Final shooting witness

On Friday afternoon, Bradley Bloom was the final witness for the prosecution from the night of the shooting, which occurred in the mobile home he was living in.

He said it was hard to give timeframes and list people that were at the house that night because people were going in and out of the home all night, including himself. He said people were “doing some other things in the back.”

Previously when witnesses were asked about the back of the mobile home, they said there was a bathroom in back but acknowledged little more. After questioning from defense attorney Joe Parise, Bloom said there was a back room where people went to do drugs, as well.

“That’s what the back room was for,” he said.

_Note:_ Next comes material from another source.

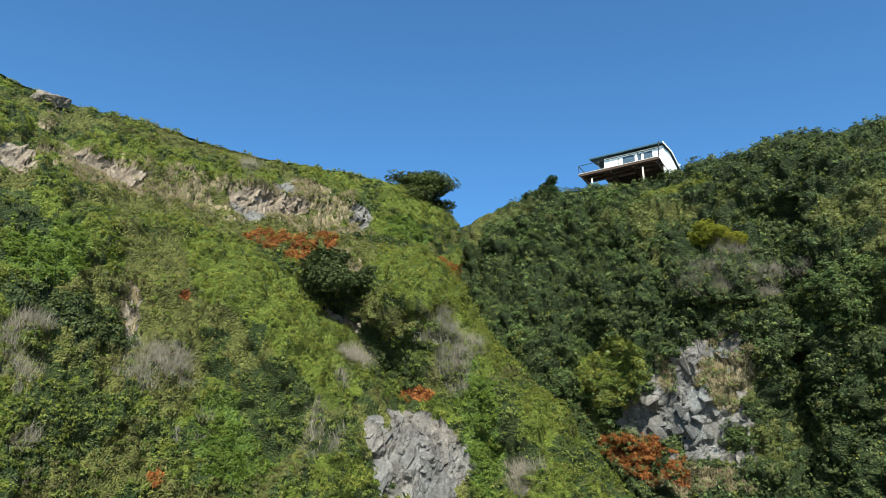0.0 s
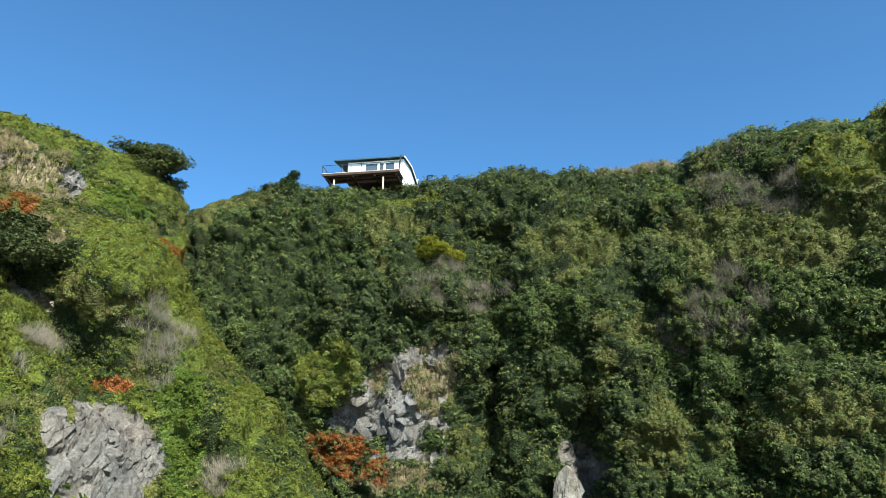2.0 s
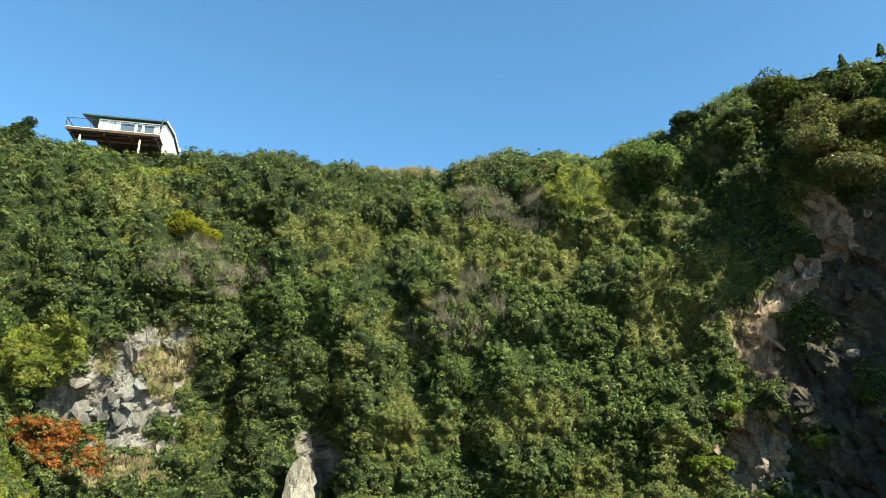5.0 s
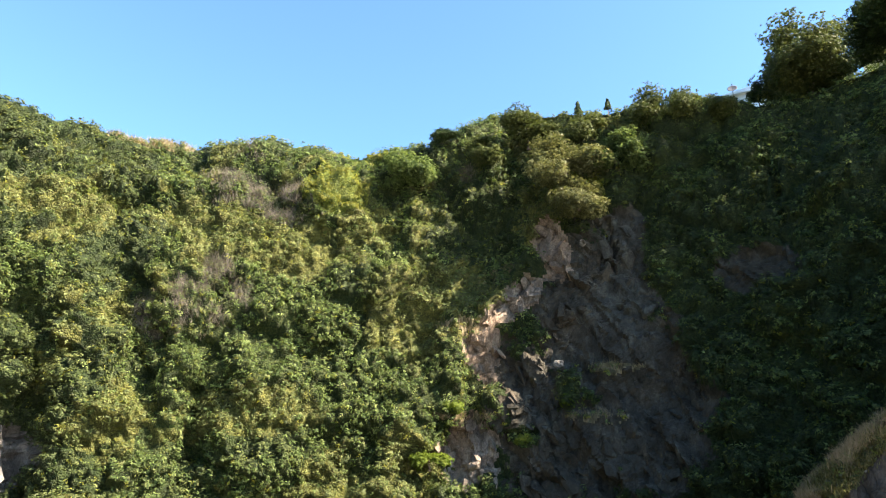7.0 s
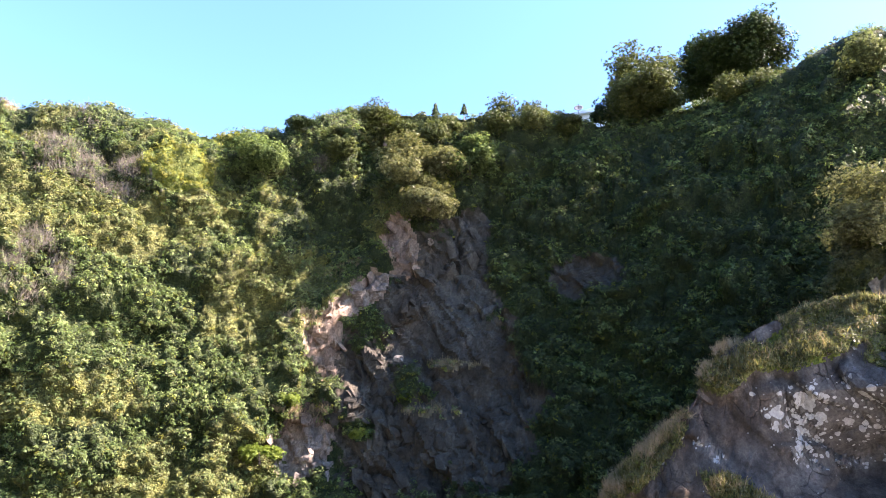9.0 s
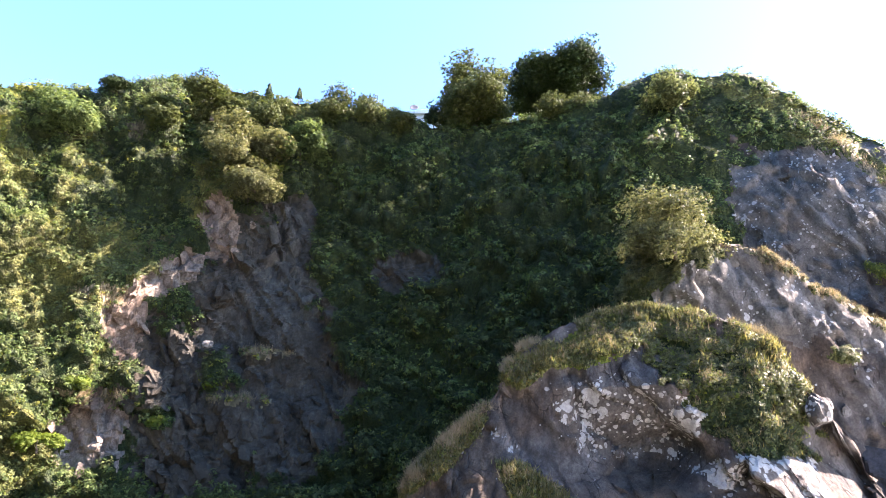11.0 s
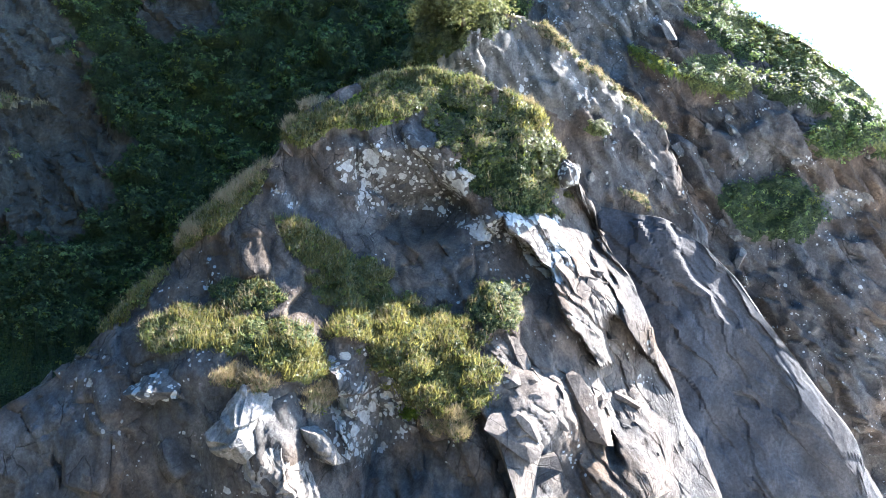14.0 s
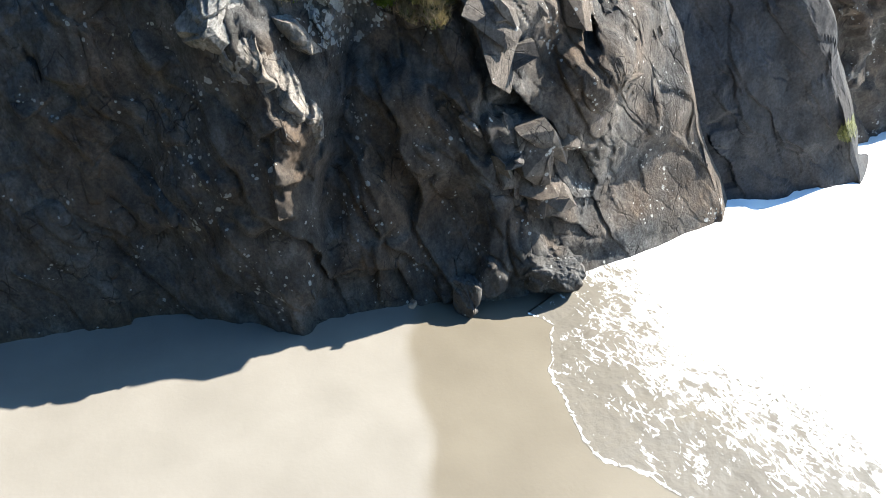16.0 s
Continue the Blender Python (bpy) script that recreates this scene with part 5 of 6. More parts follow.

He said all night he was making calls, getting people hooked up with drugs – finding people to buy or sell them. Meth was used at the house that night, he said, and that Quiceno was there looking for Dilaudid, a strong narcotic that Bloom described as “butterflies in your fingertips.”

Bloom said that at one point he came back to the mobile home and found Quiceno outside. He invited him back in but didn’t know much of what had happened between Quiceno and Buckanaga.

“I could tell he was scared to go back inside,” Bloom said.

After they got back in the house though, everyone started arguing, he said.

“It wasn’t so much an argument about anything. It was about to be a fight.”

Bloom testified Friday that he saw Quiceno raise the gun and start shooting. When he did, Bloom said he “hit the wall.” After Quiceno left, though, he wasn’t sure if Quiceno would come back or not.

“Is he going to come back and unload another round?” he said.

He tried to help move Buckanaga after he was shot, but “I don’t know if it helped or did worse cause he was too heavy to pick up.”

Once Bloom saw emergency lights from law enforcement vehicles, he said he ran because he had warrants out for his arrest.

Testimony continues Thursday. It is estimated that state should be done with its case by Friday, or Monday morning at the latest. The jury is expected to start deliberations on Tuesday.